• PROVIDED MATERIAL:
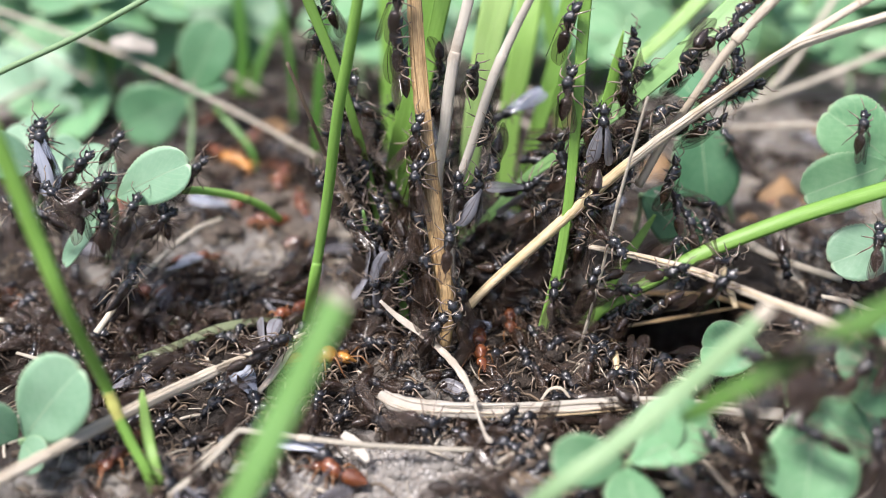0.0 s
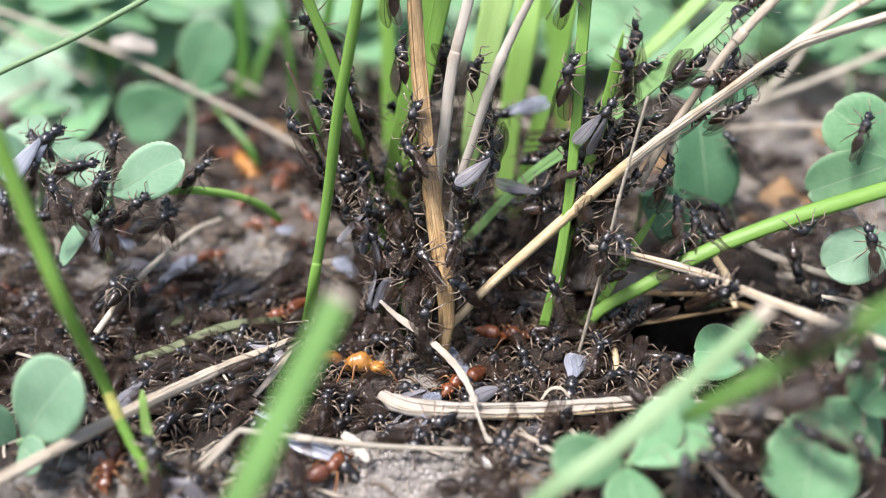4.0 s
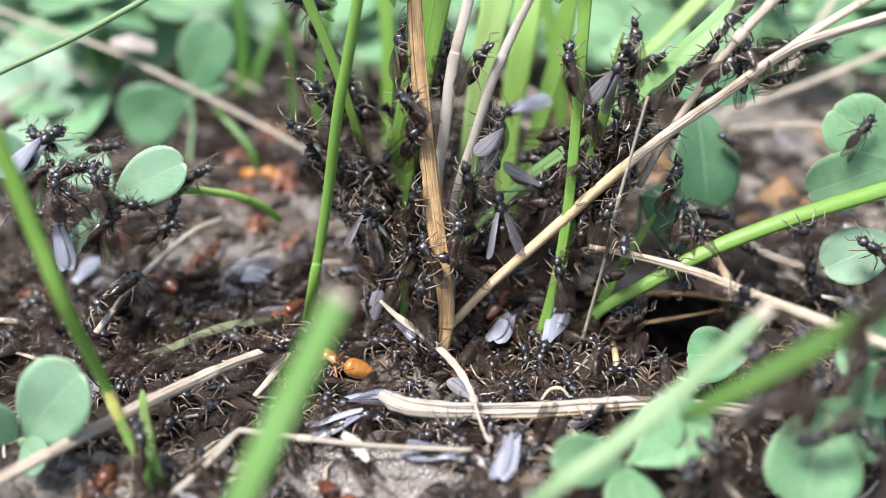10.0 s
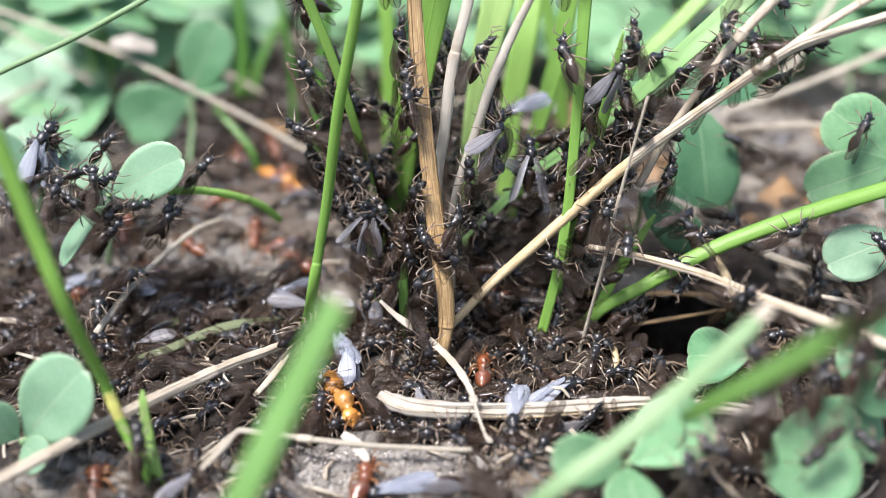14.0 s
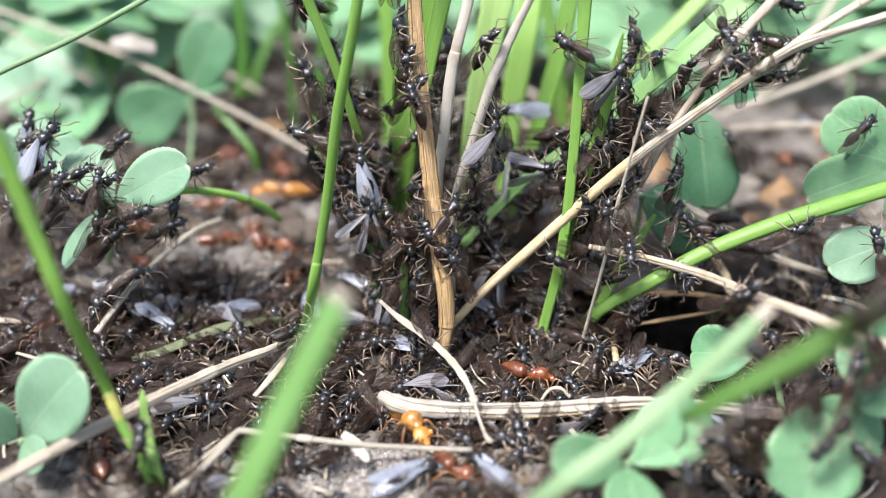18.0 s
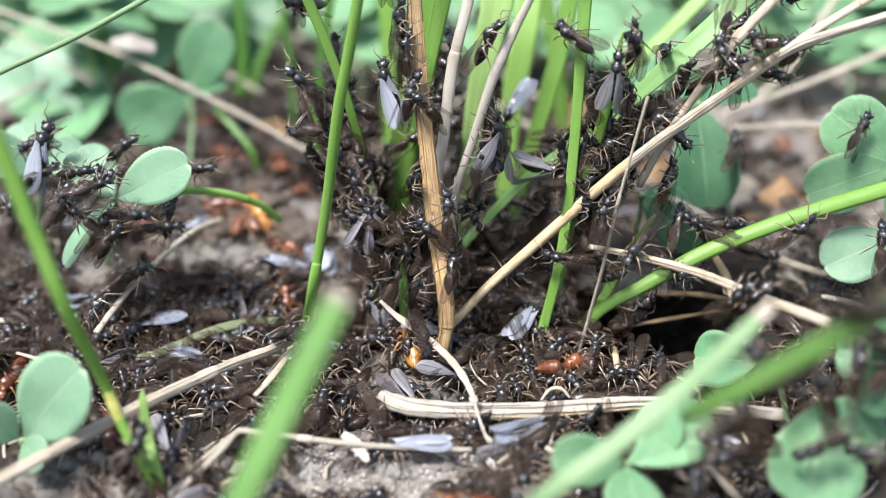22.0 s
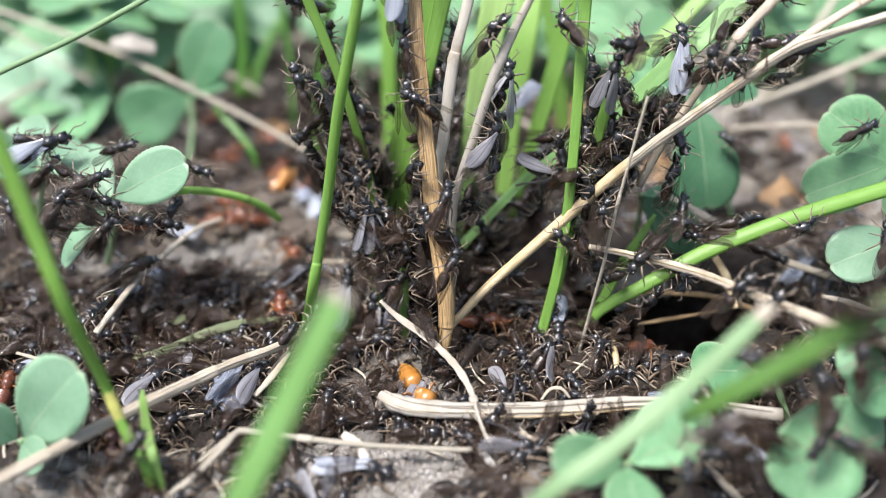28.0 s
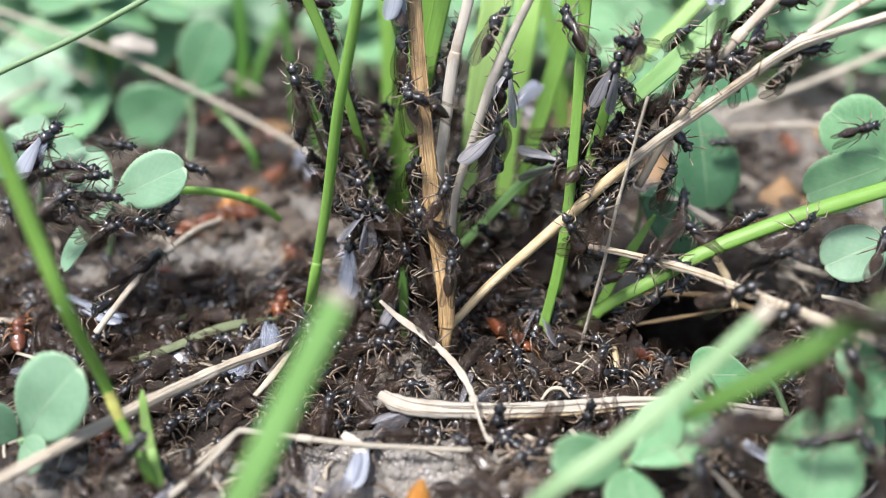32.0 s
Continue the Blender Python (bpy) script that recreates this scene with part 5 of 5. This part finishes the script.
    climb("pale", 1.2, [(27, -12.0, 2, 3.4), (29, -10.6, 3, 7.4), (31, -9.5, 4, 10.4), (32, -10.6, 4, 9.1)], rnd)
    climb("pale", 1.2, [(25, 22.9, 6, 25.5), (28, 25.0, 8, 31.8), (29, 26.0, 8, 34.2), (29.5, 26.5, 9, 35.7), (31, 28.2, 11, 40.5)], rnd)
    climb("grey", 1.25, [(7, 5.9, 8, 4.3), (10, 6.6, 4, 13.9), (11, 7.7, 4, 15.3), (13, 9.2, 6, 18.8), (16, 10.5, 8, 20.7)], rnd)
    climb("grey", 1.25, [(16, 5.2, 6, 2.4), (19, 6.1, 5, 9.2), (20, 5.4, 5, 15.1), (22, 6.1, 9, 20.9), (25, 6.6, 10, 27.2)], rnd)


crowd()


def motions():
    rnd = random.Random(8)
    for ob, rows in MOVES:
        walk(ob, rows)
    for ob, most in SWAYING:
        x, y, z = ob.location
        walk(ob, [(t, pose(x, y, z, rnd.uniform(-most, most), rnd.uniform(-most, most), 0)) for t in range(0, 33, 2)])
    # the leaf beside the nest opening gives way and comes back as ants climb over it
    x, y, z = NEST_LEAF.location
    walk(NEST_LEAF, [(t, pose(x + dx * MM, y, z + dz * MM, tilt, lean, 0)) for t, dx, dz, tilt, lean in
                     ((0, 0.4, -0.2, 0, 5), (3.5, 0.2, -0.2, 0, 2), (8, 0, 0, -2, -2), (14, 0, 0, 0, -3), (17, 0, 0, 0, -1), (20, 0.2, -0.2, 3, 0),
                      (23, 0.6, -0.6, 4, -3), (25, 0.8, -0.8, 5, -6), (29, 1.0, -1.0, 5, -8), (32, 1.2, -1.2, 5, -10))])
    # legs and feelers of the ants that one can watch closely
    for ob in LIVELY[:90]:
        for limb in [c for c in ob.children if c.name.startswith("leg")]:
            x, y, z = limb.matrix_basis.translation
            sign = rnd.choice((-1, 1))
            rows = []
            for k in range(0, 41):
                sign = -sign
                rows.append((k * 0.8, pose(x, y, z, rnd.uniform(-5, 5), 0, sign * rnd.uniform(3, 15))))
            walk(limb, rows)


motions()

• DIRECTION:
Every line of the data above should be quoted exactly. Omit the pictures.

• RESULT FOR THIS TASK:
0.0 s
4.0 s
10.0 s
14.0 s
18.0 s
22.0 s
28.0 s
32.0 s
Continue the Blender Python (bpy) script that recreates this scene with part 5 of 5. This part finishes the script.
    climb("pale", 1.2, [(27, -12.0, 2, 3.4), (29, -10.6, 3, 7.4), (31, -9.5, 4, 10.4), (32, -10.6, 4, 9.1)], rnd)
    climb("pale", 1.2, [(25, 22.9, 6, 25.5), (28, 25.0, 8, 31.8), (29, 26.0, 8, 34.2), (29.5, 26.5, 9, 35.7), (31, 28.2, 11, 40.5)], rnd)
    climb("grey", 1.25, [(7, 5.9, 8, 4.3), (10, 6.6, 4, 13.9), (11, 7.7, 4, 15.3), (13, 9.2, 6, 18.8), (16, 10.5, 8, 20.7)], rnd)
    climb("grey", 1.25, [(16, 5.2, 6, 2.4), (19, 6.1, 5, 9.2), (20, 5.4, 5, 15.1), (22, 6.1, 9, 20.9), (25, 6.6, 10, 27.2)], rnd)


crowd()


def motions():
    rnd = random.Random(8)
    for ob, rows in MOVES:
        walk(ob, rows)
    for ob, most in SWAYING:
        x, y, z = ob.location
        walk(ob, [(t, pose(x, y, z, rnd.uniform(-most, most), rnd.uniform(-most, most), 0)) for t in range(0, 33, 2)])
    # the leaf beside the nest opening gives way and comes back as ants climb over it
    x, y, z = NEST_LEAF.location
    walk(NEST_LEAF, [(t, pose(x + dx * MM, y, z + dz * MM, tilt, lean, 0)) for t, dx, dz, tilt, lean in
                     ((0, 0.4, -0.2, 0, 5), (3.5, 0.2, -0.2, 0, 2), (8, 0, 0, -2, -2), (14, 0, 0, 0, -3), (17, 0, 0, 0, -1), (20, 0.2, -0.2, 3, 0),
                      (23, 0.6, -0.6, 4, -3), (25, 0.8, -0.8, 5, -6), (29, 1.0, -1.0, 5, -8), (32, 1.2, -1.2, 5, -10))])
    # legs and feelers of the ants that one can watch closely
    for ob in LIVELY[:90]:
        for limb in [c for c in ob.children if c.name.startswith("leg")]:
            x, y, z = limb.matrix_basis.translation
            sign = rnd.choice((-1, 1))
            rows = []
            for k in range(0, 41):
                sign = -sign
                rows.append((k * 0.8, pose(x, y, z, rnd.uniform(-5, 5), 0, sign * rnd.uniform(3, 15))))
            walk(limb, rows)


motions()